Photographer Paul Joynson-Hicks has a second vocation: He founds nonprofit organizations in Uganda and Tanzania that serve the needy.
Paul Joynson-Hicks isn't very good at giving money to beggars at traffic lights. He finds it "awkward and slightly demeaning," he says. Instead, he finds out who they are and where they're from, and treats them like real human beings.
Then he starts a group to help them.
Since 2004, the organization has trained and employed one of Tanzania's most disadvantaged populations – people with physical disabilities – who have few alternatives to begging at intersections for spare change.
At Wonder Welders they make "hip, recycled art" out of everything from donated bottles and cans to scrap metal. It provides income and a sense of purpose for the disabled people, whom most employers in Tanzania consider "unhireable" because of their physical limitations.

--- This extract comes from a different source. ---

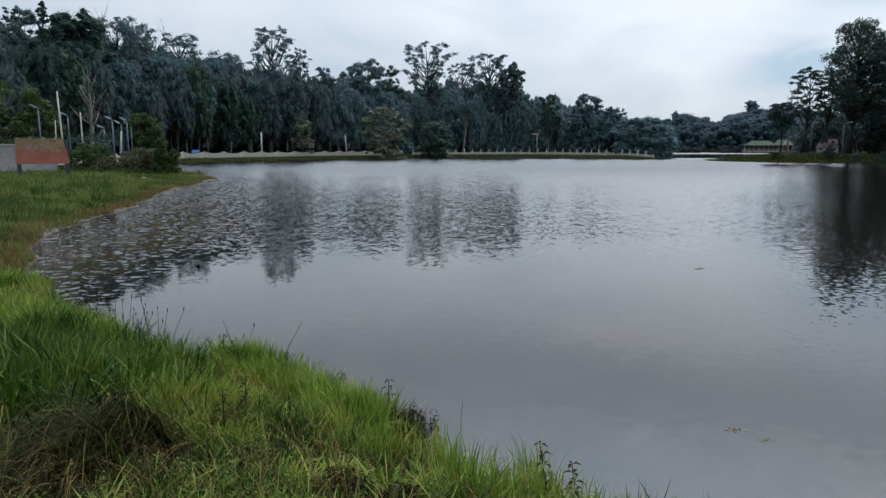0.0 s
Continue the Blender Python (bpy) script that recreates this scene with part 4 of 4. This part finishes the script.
def house():
    x, y = spot(29.95, 127)
    z = gz(x, y)
    root = thing("house", x, y, z, -29)
    root.scale = (0.72, 0.8, 0.78)
    w, d, h = 4.4, 3.4, 1.35
    part("wall", box(0, 0, -0.3, w, d, h + 0.3, 0.04), M_OLDWALL, root)
    for i in range(3):
        win = part("window", box(-1.4 + i * 1.4, -d / 2 - 0.02, 0.5, 0.7, 0.08, 0.6), M_WHITE, root)
        part("pane", box(-1.4 + i * 1.4, -d / 2 - 0.07, 0.56, 0.56, 0.03, 0.48), M_DARKGLASS, win)
    v = [(-w / 2 - .3, -d / 2 - .3, h), (w / 2 + .3, -d / 2 - .3, h), (w / 2 + .3, d / 2 + .3, h), (-w / 2 - .3, d / 2 + .3, h), (-w / 2 + 1.0, 0, h + 0.85), (w / 2 - 1.0, 0, h + 0.85)]
    part("roof", (v, [(0, 1, 5, 4), (1, 2, 5), (2, 3, 4, 5), (3, 0, 4), (3, 2, 1, 0)]), M_TILEROOF, root, "dull brown sheet roof")
    g = [(-2.3, -d / 2 - .36, h + 0.01), (-0.9, -d / 2 - .36, h + 0.01), (-1.6, -d / 2 - .36, h + 0.95), (-2.3, -0.2, h + 0.01), (-0.9, -0.2, h + 0.01), (-1.6, -0.2, h + 0.95)]
    part("gable", (g, [(0, 1, 2), (5, 4, 3), (1, 4, 5, 2), (0, 2, 5, 3), (0, 3, 4, 1)]), M_OLDWALL, root, "white front gable")
    upper = part("upper_room", box(1.0, 0.5, h + 0.3, 1.9, 1.6, 1.25, 0.04), M_PINKWALL, root, "faded pink upper storey")
    part("window", box(1.0, -0.31, h + 0.72, 0.6, 0.04, 0.5), M_DARKGLASS, upper)
    part("flat_roof", box(1.0, 0.5, h + 1.554, 2.1, 1.8, 0.1), M_TILEROOF, upper, "thin brown-red roof slab")
    tagged(root, "small grey house, brown roof, white gable, pink upper room", "house")


house()


def jetty():
    x, y = spot(20.8, 292)
    root = thing("jetty", x, y, 0, -20)
    part("deck", box(0, 0, 0.75, 32, 1.8, 0.2, 0.03), M_BARK, root)
    for i in range(14):
        part("pile", tube([(-15.4 + i * 2.37, -0.7, -1.2), (-15.4 + i * 2.37, -0.7, 1.6)], [0.1, 0.1], 6), M_BARK, root)
    part("rail", box(0, -0.7, 1.55, 31.4, 0.08, 0.1), M_BARK, root)
    tagged(root, "dark wooden jetty at the far end of the lake", "jetty")


jetty()


def white_railing():
    x, y = spot(36.07, 124)
    z = gz(x, y)
    root = thing("white_railing", x, y, z, -36)
    for i in range(5):
        part("post", box(-1.72 + i * 0.86, 0, -0.3, 0.16, 0.16, 1.65 if i in (0, 4) else 1.05, 0.02), M_WHITE, root)
    part("panel", box(0, 0.0, 0.1, 3.4, 0.1, 0.45, 0.01), M_WHITE, root)
    tagged(root, "low white parapet with posts on the headland shore", "railing")


white_railing()


def tarpaulin():
    x, y = spot(-20.35, 121)
    z = gz(x, y)
    root = thing("covered_stall", x, y, z - 0.15, 20)
    root.scale = (0.62, 0.62, 0.8)
    for sx in (-0.8, 0.8):
        for sy in (-0.6, 0.6):
            part("post", tube([(sx, sy, -0.2), (sx, sy, 1.5)], [0.04, 0.04], 6), M_CONCRETE, root)
    v = [(-1.0, -0.8, 1.25), (1.0, -0.8, 1.3), (1.0, 0.8, 1.35), (-1.0, 0.8, 1.3), (-0.9, 0, 1.75), (0.9, 0, 1.72),
         (-1.02, -0.84, 0.85), (1.02, -0.84, 0.9)]
    part("sheet", (v, [(0, 1, 5, 4), (1, 2, 5), (2, 3, 4, 5), (3, 0, 4), (6, 7, 1, 0)]), M_TARP, root, "bright blue plastic sheet")
    tagged(root, "blue plastic sheet over posts behind the wall", "stall")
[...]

Magdalena Kombe, one of the workshop's 35 employees, says the work has given her hope. "I am able to support my family, pay school fees for my nephew and niece, and I've learned valuable skills – how to recycle waste and turn it into something that people want to buy."
Joynson-Hicks's history of finding creative solutions to empower and improve lives doesn't end with Wonder Welders. In 15 years he's gone from being just another commercial photographer to having a second career as a serial social entrepreneur.
Driven by a "deep sense of injustice when people are being treated badly through no fault of their own," as one friend of his puts it, Joynson-Hicks has founded three other charities, earned a Member of the British Empire medal from Queen Elizabeth II, and changed thousands of lives across East Africa.